Why is this an IBARW post? Because from what I could tell, other than the first ten minutes of the second hour, only white people had sex. Mostly only men and blonde women had sex (Seriously, there were surprisingly few brunettes shown, and I didn't see a single redhead.).

In some ways this could be justified, Gays got about the same amount of time, mostly devoted to Stonewall, at the end of the second hour, and the Women's Liberation Movement didn't get too much more in the middle of the second hour.

But sex for POC was A) limited only to African Americans and B) related to black men and white women. Oh, there were a couple of comments about young black women being allowed to get laid, and in the later segment about gay liberation there were pictures, no spokesmen, of young gay black men, but most of the segment revolved around the film 100 Rifles, and how Jim Brown being allowed to act like a lover rather than a rapist with his white co-star was a bench mark.

Some little bits were discussed about about miscegnation, but they used Birth of a Nation as the relevant cultural touchstone. One would think that the Supreme Court ruling in Loving vs Virginia in 1967 might be mentioned, but one would be wrong. Everyone, including Jim Brown, harped on the fact that the big fear was how much black men wanted to rape white women.

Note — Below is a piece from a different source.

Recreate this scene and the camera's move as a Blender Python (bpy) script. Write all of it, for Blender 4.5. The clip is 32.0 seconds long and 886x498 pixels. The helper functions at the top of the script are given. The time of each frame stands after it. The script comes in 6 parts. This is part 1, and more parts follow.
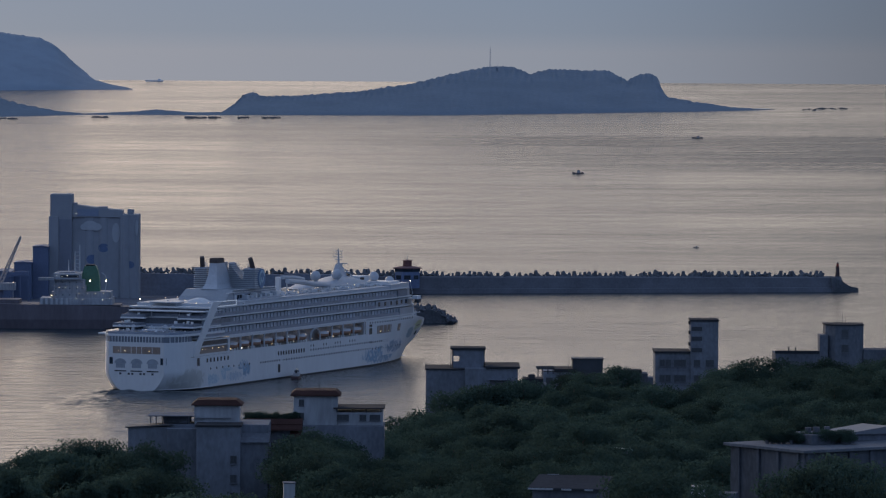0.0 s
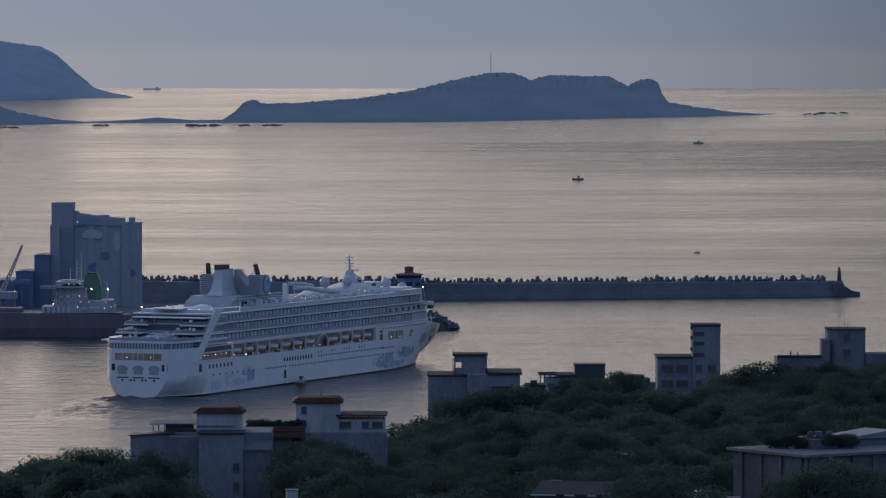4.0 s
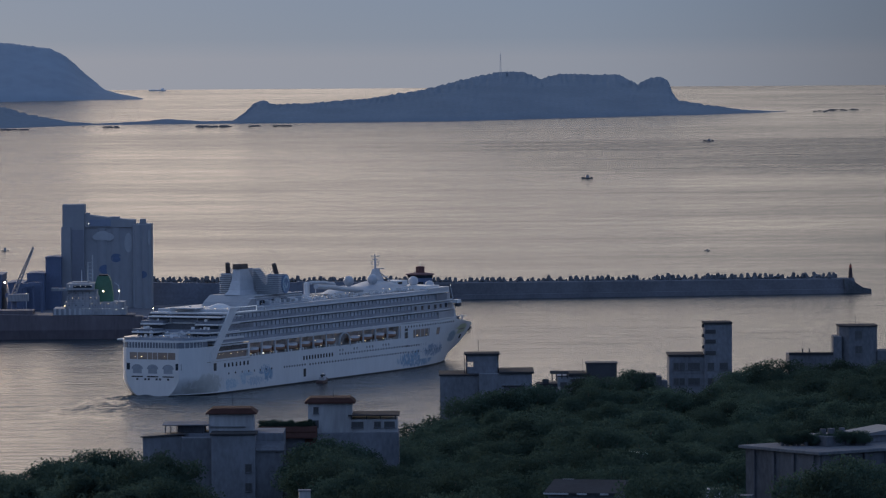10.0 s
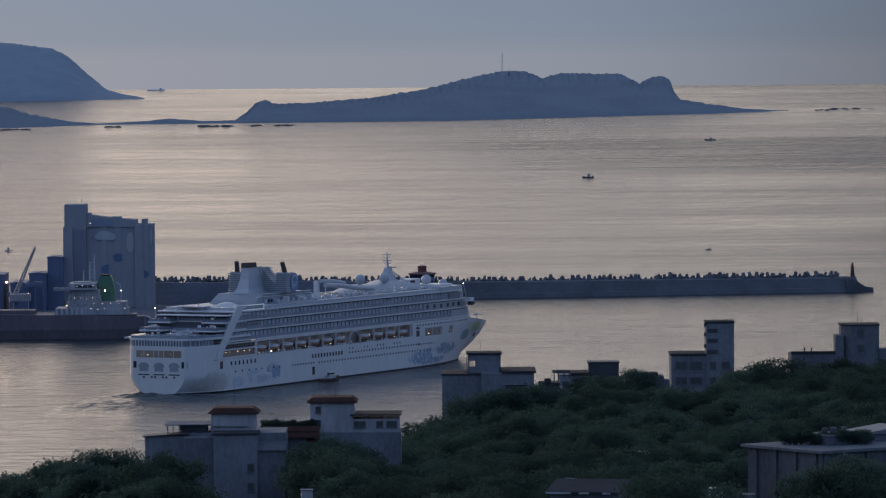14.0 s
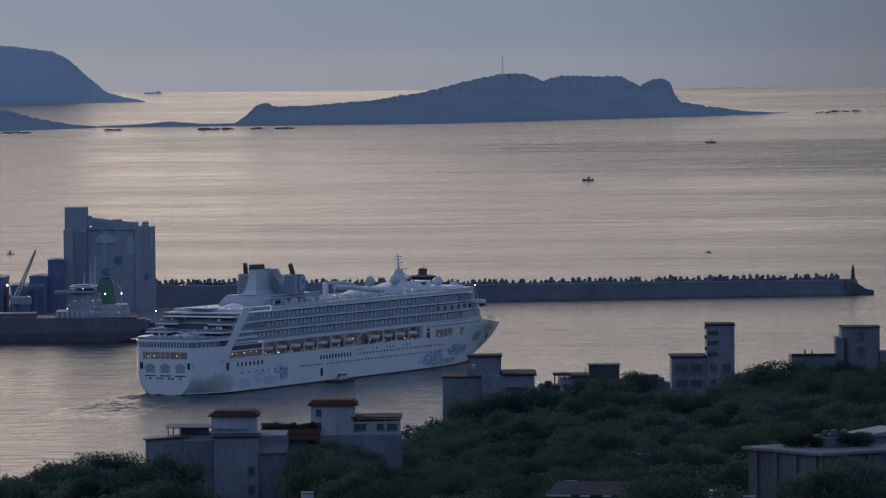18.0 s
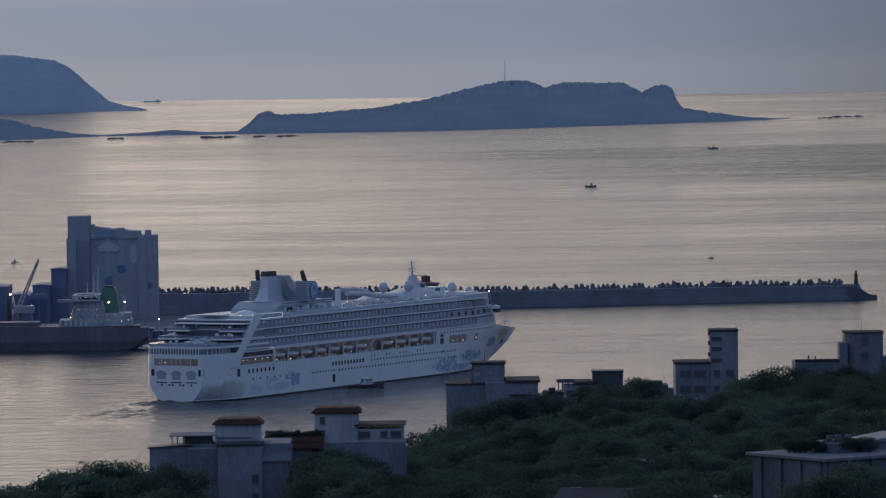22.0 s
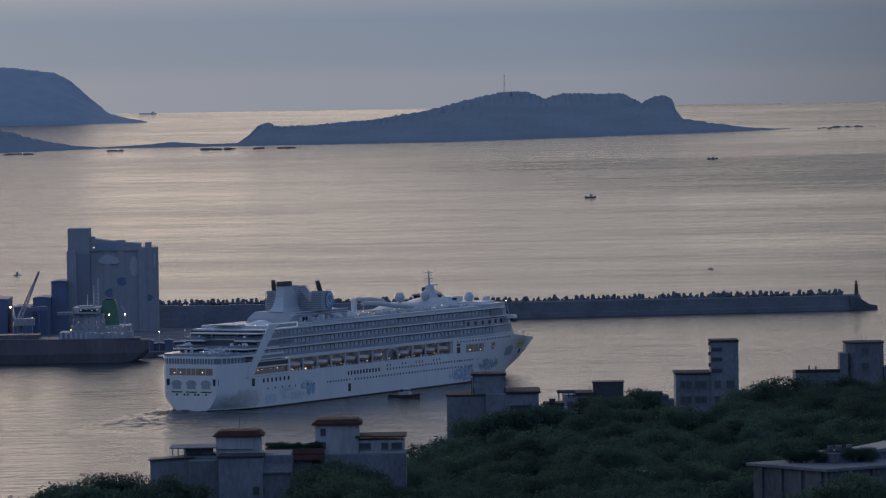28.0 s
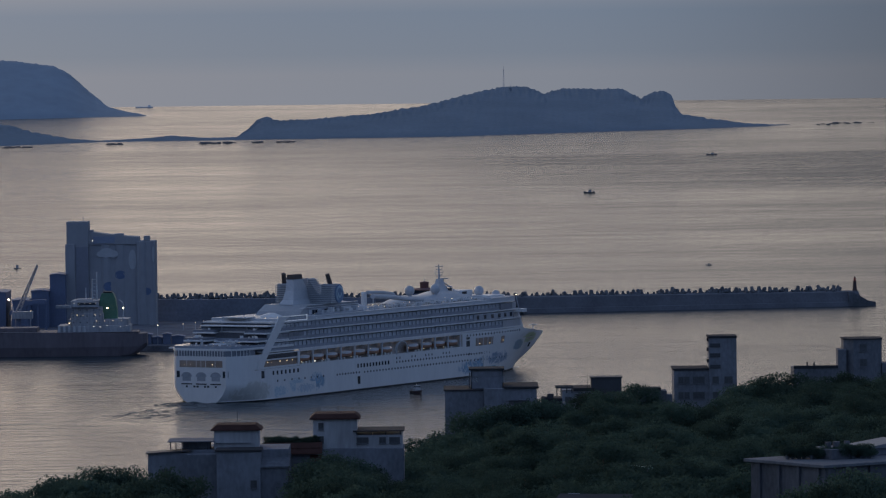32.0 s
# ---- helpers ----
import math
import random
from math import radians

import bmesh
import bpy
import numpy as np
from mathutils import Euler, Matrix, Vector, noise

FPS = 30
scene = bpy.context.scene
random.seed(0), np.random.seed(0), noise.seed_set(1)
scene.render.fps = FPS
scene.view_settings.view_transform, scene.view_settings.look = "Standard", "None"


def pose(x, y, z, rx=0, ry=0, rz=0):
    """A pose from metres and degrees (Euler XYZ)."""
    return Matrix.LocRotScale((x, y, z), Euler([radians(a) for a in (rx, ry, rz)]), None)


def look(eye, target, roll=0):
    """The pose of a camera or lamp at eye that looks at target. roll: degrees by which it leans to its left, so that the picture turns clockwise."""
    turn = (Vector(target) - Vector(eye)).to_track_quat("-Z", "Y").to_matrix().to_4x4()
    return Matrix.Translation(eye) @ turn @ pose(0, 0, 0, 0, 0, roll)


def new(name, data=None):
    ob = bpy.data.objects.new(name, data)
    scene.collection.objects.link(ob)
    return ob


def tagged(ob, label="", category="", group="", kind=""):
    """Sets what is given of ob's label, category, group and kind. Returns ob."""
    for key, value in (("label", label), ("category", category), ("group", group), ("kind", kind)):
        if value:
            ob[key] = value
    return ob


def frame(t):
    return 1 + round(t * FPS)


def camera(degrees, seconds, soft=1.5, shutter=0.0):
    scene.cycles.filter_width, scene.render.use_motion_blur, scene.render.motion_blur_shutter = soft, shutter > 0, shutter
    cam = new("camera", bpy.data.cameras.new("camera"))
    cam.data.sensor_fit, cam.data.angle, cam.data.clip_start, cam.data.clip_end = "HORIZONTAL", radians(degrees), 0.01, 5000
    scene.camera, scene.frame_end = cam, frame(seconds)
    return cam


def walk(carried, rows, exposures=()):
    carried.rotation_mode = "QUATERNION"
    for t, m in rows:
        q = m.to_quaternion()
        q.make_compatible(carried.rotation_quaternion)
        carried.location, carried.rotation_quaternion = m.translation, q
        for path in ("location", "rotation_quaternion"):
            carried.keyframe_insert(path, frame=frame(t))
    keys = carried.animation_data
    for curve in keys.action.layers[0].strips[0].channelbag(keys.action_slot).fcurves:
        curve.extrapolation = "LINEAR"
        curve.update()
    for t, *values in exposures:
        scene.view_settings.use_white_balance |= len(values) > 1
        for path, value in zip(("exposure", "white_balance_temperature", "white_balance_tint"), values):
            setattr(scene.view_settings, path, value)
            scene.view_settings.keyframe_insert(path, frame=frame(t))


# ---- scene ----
cam = camera(9.742, 32.0, soft=1.2)
EYE_Z = 121.0


def aim(yaw, pitch, lean):
    """The camera on its tripod: degrees to the left, up, and of lean."""
    return pose(0, 0, EYE_Z, 90 + pitch, 0, yaw) @ pose(0, 0, 0, 0, 0, lean)


walk(cam, [
    (0, aim(-0.1815, -2.1711, 0.311)),
    (0.5, aim(-0.1783, -2.1560, 0.248)),
    (1, aim(-0.1775, -2.1538, 0.261)),
    (1.5, aim(-0.1768, -2.1628, 0.288)),
    (2, aim(-0.1720, -2.1696, 0.246)),
    (2.5, aim(-0.1656, -2.1515, 0.196)),
    (3, aim(-0.1688, -2.1454, 0.213)),
    (3.5, aim(-0.1702, -2.1037, 0.115)),
    (5.5, aim(-0.1006, -2.0954, -0.227)),
    (6, aim(-0.0713, -2.0840, -0.305)),
    (6.5, aim(-0.0555, -2.0799, -0.410)),
    (7, aim(-0.0508, -2.0849, -0.398)),
    (7.5, aim(-0.0548, -2.0791, -0.412)),
    (8, aim(-0.0515, -2.0795, -0.385)),
    (8.5, aim(-0.0460, -2.0838, -0.474)),
    (9, aim(-0.0426, -2.1007, -0.395)),
    (9.5, aim(-0.0449, -2.1109, -0.354)),
    (10, aim(-0.0434, -2.1049, -0.384)),
    (10.5, aim(-0.0365, -2.0968, -0.444)),
    (11, aim(-0.0364, -2.1064, -0.440)),
    (11.5, aim(-0.0270, -2.0989, -0.515)),
    (12, aim(-0.0181, -2.1122, -0.470)),
    (12.5, aim(-0.0171, -2.1289, -0.415)),
    (13, aim(-0.0171, -2.1312, -0.472)),
    (13.5, aim(-0.0235, -2.1291, -0.404)),
    (14, aim(-0.0220, -2.1116, -0.455)),
    (14.5, aim(-0.0173, -2.1138, -0.468)),
    (16.5, aim(-0.0224, -2.1256, -0.386)),
    (17, aim(-0.0182, -2.0949, -0.467)),
    (17.5, aim(-0.0174, -2.0939, -0.471)),
    (18, aim(-0.0174, -2.0823, -0.500)),
    (18.5, aim(-0.0174, -2.0830, -0.507)),
    (19, aim(-0.0252, -2.0912, -0.430)),
    (19.5, aim(-0.0252, -2.0912, -0.430)),
    (20, aim(-0.0175, -2.0728, -0.498)),
    (20.5, aim(-0.0029, -2.0549, -0.628)),
    (21, aim(0.0070, -2.0135, -0.720)),
    (21.5, aim(0.0140, -2.0164, -0.757)),
    (22, aim(0.0147, -2.0033, -0.758)),
    (22.5, aim(0.0133, -1.9713, -0.810)),
    (23, aim(0.0297, -1.9745, -0.919)),
    (23.5, aim(0.0248, -1.9449, -0.923)),
    (24, aim(0.0221, -1.9315, -0.909)),
    (24.5, aim(0.0210, -1.9162, -0.930)),
    (25, aim(0.0217, -1.9101, -0.937)),
    (25.5, aim(0.0158, -1.9091, -0.899)),
    (27.5, aim(0.0189, -1.9017, -0.982)),
    (28, aim(0.0144, -1.8784, -0.924)),
    (28.5, aim(0.0201, -1.8721, -0.996)),
    (29, aim(0.0222, -1.8923, -0.976)),
    (29.5, aim(0.0178, -1.8797, -0.946)),
    (30, aim(0.0178, -1.8819, -0.975)),
    (30.5, aim(0.0263, -1.8855, -1.014)),
    (31, aim(0.0226, -1.8705, -1.033)),
    (31.5, aim(0.0116, -1.9113, -0.826)),
    (32, aim(-0.0000, -1.9368, -0.700)),
], exposures=[(0, 0.0), (22, 0.0), (28, -0.08), (32, -0.30)])

# ---- light: a hazy evening, the sun low behind cloud ahead and to the left ----
SUN_AZ, SUN_EL = 22.0, 9.0      # degrees to the left of straight ahead, degrees up
world = bpy.data.worlds.new("evening_sky")
scene.world = world
world.use_nodes = True
wn, wl = world.node_tree.nodes, world.node_tree.links
wn.clear()
w_out, w_bg = wn.new("ShaderNodeOutputWorld"), wn.new("ShaderNodeBackground")
w_sky, w_tc, w_sep = wn.new("ShaderNodeTexSky"), wn.new("ShaderNodeTexCoord"), wn.new("ShaderNodeSeparateXYZ")
w_sky.sky_type, w_sky.sun_disc = "NISHITA", False
w_sky.sun_elevation, w_sky.sun_rotation = radians(SUN_EL), radians(-SUN_AZ)
w_sky.air_density, w_sky.dust_density, w_sky.ozone_density = 1.4, 3.0, 1.5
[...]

Not one mention was made of the oppression black women suffered from white men, nor of the possibility of a loving relationship between a black woman and a white man. For that matter, there wasn't a mention of a loving relationship between a black woman and a black man.

More than any other segment, this seemed tacked on. The only time we saw black commentors was during this segment. While the legacy of slavery was mentioned, it was predominantly about the oppression of black men. And the one black woman seen commenting talked about how there were ten white women for every black man. (In fairness, I believe she was answering a question put to her. We never hear an interviewer, but the framing of many of the "talking heads" sections was such that I'm fairly certain they were responses to specific questions.)

In 2009, this should not be how we frame our discourse about race or sexuality.